DATA EXTRACT:
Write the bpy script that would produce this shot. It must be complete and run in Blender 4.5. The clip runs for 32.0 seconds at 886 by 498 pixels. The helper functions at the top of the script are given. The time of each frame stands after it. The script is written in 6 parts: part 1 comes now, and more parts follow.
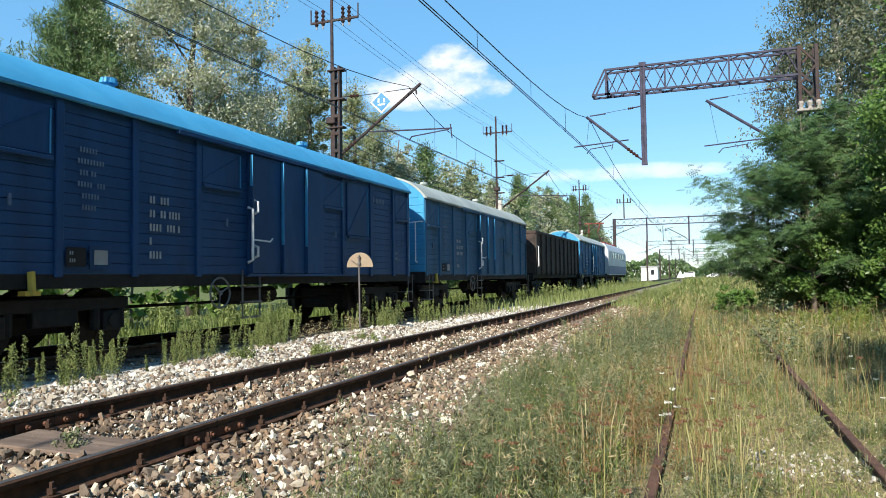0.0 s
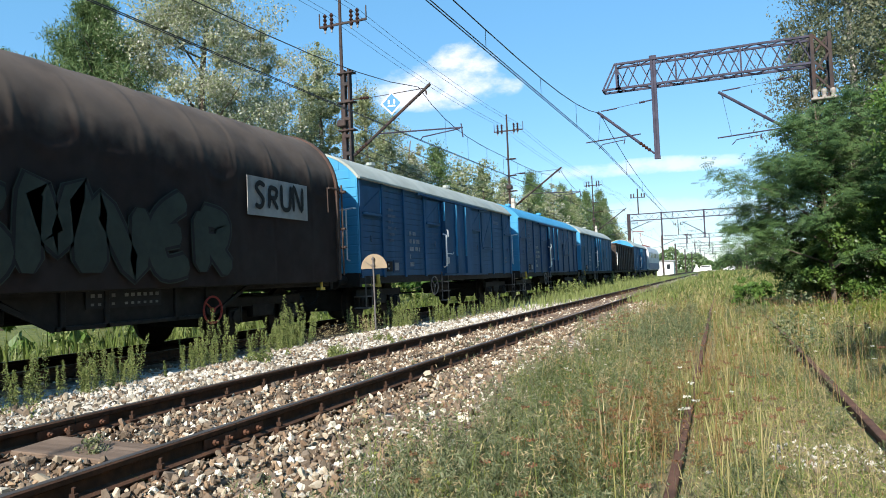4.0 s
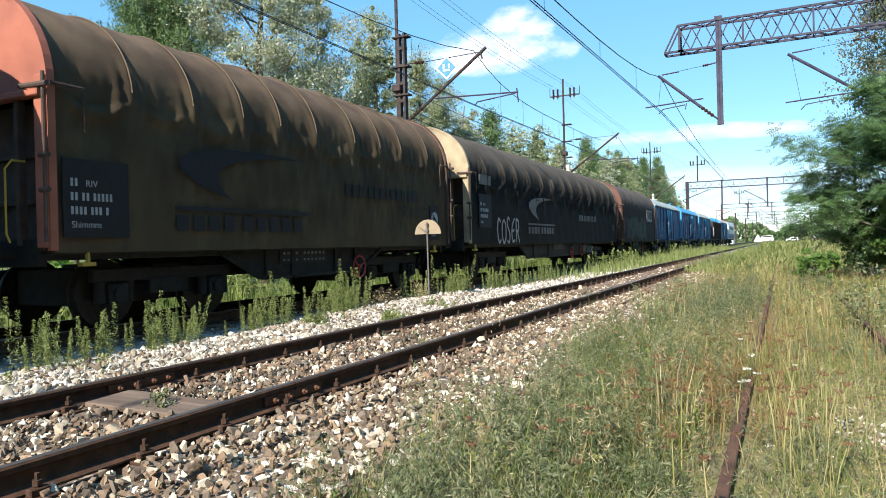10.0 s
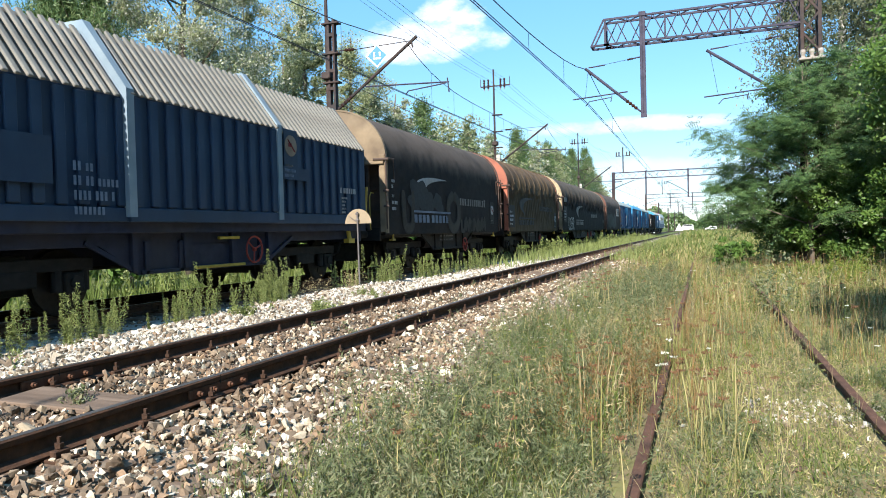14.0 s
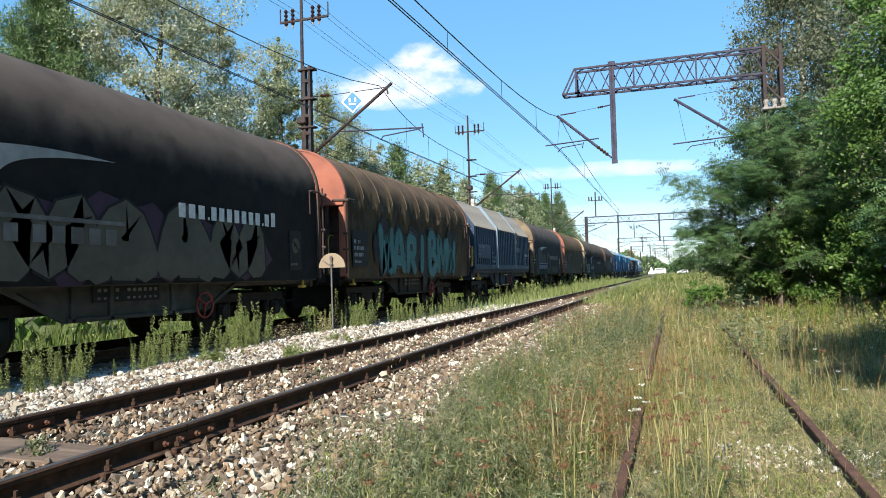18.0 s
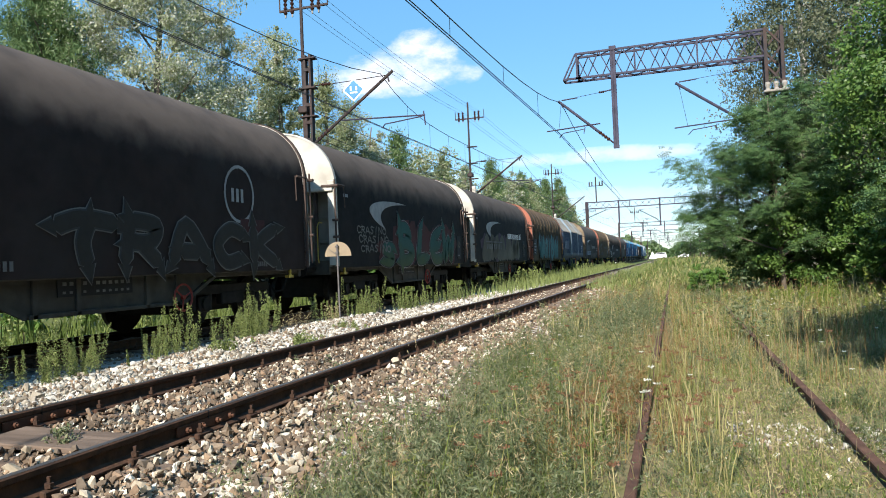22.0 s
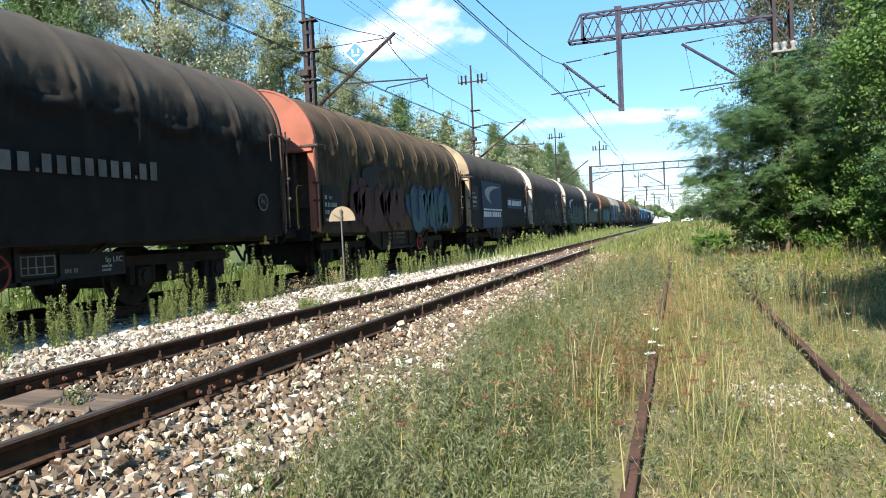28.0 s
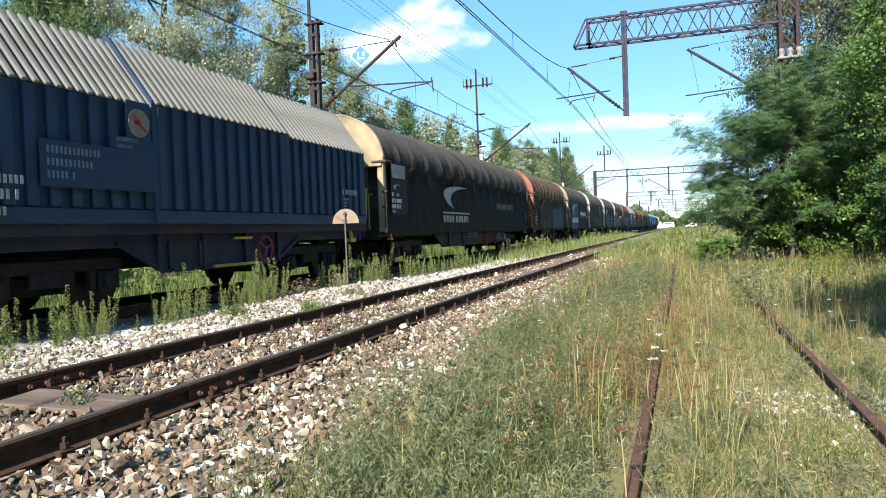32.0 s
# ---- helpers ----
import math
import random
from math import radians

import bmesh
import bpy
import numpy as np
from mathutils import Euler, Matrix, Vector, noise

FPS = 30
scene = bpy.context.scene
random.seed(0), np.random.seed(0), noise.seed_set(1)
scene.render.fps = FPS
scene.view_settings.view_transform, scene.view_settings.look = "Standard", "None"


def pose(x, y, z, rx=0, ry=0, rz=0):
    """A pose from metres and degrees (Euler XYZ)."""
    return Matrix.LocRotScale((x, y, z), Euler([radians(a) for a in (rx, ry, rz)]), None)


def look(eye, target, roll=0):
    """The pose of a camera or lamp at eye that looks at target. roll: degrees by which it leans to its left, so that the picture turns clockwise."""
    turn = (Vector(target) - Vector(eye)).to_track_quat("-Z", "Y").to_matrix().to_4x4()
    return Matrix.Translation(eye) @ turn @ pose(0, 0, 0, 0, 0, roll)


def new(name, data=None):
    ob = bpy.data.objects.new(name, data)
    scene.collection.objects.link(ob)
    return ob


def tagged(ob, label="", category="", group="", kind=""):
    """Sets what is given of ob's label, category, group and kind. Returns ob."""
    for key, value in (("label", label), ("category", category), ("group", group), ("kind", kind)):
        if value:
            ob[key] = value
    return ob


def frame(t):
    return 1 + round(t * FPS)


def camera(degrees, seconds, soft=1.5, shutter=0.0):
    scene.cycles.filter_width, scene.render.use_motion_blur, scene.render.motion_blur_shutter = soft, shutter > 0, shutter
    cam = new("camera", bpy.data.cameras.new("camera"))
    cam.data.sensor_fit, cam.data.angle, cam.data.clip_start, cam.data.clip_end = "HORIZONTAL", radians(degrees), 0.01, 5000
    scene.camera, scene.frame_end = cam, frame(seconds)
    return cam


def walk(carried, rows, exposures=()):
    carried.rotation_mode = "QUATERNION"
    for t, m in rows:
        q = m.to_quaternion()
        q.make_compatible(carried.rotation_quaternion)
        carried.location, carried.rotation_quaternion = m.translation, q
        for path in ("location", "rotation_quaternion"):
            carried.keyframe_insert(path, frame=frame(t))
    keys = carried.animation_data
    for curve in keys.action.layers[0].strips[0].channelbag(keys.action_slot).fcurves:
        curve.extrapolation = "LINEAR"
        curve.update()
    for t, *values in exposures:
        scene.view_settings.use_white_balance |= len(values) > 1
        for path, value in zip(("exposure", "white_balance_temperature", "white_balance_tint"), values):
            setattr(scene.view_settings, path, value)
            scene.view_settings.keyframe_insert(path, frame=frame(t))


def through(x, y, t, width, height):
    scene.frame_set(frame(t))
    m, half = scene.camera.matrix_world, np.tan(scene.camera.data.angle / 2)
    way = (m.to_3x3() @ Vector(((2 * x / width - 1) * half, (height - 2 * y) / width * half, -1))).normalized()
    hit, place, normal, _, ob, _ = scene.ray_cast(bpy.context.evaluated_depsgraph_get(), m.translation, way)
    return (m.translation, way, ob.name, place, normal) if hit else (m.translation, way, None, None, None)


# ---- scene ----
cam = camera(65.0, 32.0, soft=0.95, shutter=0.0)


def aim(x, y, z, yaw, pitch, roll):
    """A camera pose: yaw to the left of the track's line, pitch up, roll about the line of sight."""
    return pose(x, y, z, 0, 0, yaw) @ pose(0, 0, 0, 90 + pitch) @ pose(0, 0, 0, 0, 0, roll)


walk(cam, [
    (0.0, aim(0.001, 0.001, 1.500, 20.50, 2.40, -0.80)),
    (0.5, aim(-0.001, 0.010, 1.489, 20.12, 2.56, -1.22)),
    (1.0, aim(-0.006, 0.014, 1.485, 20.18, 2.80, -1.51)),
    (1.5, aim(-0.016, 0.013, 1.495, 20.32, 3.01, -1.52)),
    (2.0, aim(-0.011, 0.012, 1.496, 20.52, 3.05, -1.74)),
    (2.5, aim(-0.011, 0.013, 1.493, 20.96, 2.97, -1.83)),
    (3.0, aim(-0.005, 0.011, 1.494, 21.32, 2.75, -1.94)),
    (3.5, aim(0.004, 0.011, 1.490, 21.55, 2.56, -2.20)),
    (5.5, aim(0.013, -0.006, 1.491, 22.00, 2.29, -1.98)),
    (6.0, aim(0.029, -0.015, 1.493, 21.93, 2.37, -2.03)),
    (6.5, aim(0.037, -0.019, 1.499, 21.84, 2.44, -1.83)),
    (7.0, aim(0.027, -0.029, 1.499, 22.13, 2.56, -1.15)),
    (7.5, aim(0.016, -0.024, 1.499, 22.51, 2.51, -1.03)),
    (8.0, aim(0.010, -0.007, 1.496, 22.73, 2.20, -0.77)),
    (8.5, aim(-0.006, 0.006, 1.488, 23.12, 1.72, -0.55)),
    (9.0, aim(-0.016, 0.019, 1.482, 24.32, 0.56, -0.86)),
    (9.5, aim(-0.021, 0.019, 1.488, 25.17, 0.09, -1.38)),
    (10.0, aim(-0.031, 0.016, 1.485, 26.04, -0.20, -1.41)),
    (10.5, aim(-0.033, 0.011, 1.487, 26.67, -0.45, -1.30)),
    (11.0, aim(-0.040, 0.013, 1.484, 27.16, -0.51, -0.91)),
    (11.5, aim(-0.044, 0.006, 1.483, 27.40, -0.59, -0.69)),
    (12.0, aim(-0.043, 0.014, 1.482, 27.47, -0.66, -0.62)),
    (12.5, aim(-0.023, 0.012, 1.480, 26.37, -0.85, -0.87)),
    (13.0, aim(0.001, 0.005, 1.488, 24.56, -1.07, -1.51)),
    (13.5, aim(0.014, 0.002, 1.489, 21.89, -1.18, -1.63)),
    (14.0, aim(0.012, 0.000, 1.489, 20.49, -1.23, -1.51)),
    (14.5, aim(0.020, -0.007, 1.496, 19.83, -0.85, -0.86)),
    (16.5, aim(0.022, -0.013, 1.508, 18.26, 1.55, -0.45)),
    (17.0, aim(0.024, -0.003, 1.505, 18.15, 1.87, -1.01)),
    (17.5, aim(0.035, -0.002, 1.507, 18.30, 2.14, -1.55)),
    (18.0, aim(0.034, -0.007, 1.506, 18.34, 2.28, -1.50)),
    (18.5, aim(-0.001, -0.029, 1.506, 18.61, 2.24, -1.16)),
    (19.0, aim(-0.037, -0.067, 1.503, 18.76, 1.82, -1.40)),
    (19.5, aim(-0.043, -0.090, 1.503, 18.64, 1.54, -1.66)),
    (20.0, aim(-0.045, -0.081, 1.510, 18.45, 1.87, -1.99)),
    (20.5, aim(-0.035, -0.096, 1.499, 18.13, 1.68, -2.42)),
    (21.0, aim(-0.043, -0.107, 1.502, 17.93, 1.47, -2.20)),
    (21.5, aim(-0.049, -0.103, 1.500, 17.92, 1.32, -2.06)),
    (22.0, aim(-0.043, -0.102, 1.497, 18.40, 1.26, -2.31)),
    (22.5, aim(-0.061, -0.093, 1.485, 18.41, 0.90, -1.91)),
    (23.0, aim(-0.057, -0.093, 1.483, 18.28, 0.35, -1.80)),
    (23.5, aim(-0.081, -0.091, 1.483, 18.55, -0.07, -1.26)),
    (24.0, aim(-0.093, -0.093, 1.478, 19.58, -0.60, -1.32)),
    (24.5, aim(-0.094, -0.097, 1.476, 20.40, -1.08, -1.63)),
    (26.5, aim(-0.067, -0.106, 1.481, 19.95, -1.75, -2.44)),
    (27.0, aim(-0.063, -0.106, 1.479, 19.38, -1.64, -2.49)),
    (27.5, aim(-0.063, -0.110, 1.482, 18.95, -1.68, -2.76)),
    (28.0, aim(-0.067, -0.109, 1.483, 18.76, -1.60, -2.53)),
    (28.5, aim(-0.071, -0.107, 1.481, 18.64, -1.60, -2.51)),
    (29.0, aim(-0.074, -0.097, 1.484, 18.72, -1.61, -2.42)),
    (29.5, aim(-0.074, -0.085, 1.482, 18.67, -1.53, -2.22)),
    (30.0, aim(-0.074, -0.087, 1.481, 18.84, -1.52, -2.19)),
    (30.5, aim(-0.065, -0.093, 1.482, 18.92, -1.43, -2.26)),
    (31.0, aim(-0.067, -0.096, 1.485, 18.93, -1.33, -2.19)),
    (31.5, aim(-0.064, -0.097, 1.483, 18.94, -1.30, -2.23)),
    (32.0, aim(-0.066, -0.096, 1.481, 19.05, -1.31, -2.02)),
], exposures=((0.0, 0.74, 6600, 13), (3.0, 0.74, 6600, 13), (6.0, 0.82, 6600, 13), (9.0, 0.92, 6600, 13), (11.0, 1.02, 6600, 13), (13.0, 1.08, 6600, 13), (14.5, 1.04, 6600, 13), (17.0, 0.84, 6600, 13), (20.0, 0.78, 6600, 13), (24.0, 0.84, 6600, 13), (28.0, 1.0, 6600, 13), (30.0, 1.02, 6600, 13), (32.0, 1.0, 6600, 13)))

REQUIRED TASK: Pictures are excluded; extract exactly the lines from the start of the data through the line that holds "scene = bpy.context.scene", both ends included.

ANSWER TO THE TASK:
Write the bpy script that would produce this shot. It must be complete and run in Blender 4.5. The clip runs for 32.0 seconds at 886 by 498 pixels. The helper functions at the top of the script are given. The time of each frame stands after it. The script is written in 6 parts: part 1 comes now, and more parts follow.
0.0 s
4.0 s
10.0 s
14.0 s
18.0 s
22.0 s
28.0 s
32.0 s
# ---- helpers ----
import math
import random
from math import radians

import bmesh
import bpy
import numpy as np
from mathutils import Euler, Matrix, Vector, noise

FPS = 30
scene = bpy.context.scene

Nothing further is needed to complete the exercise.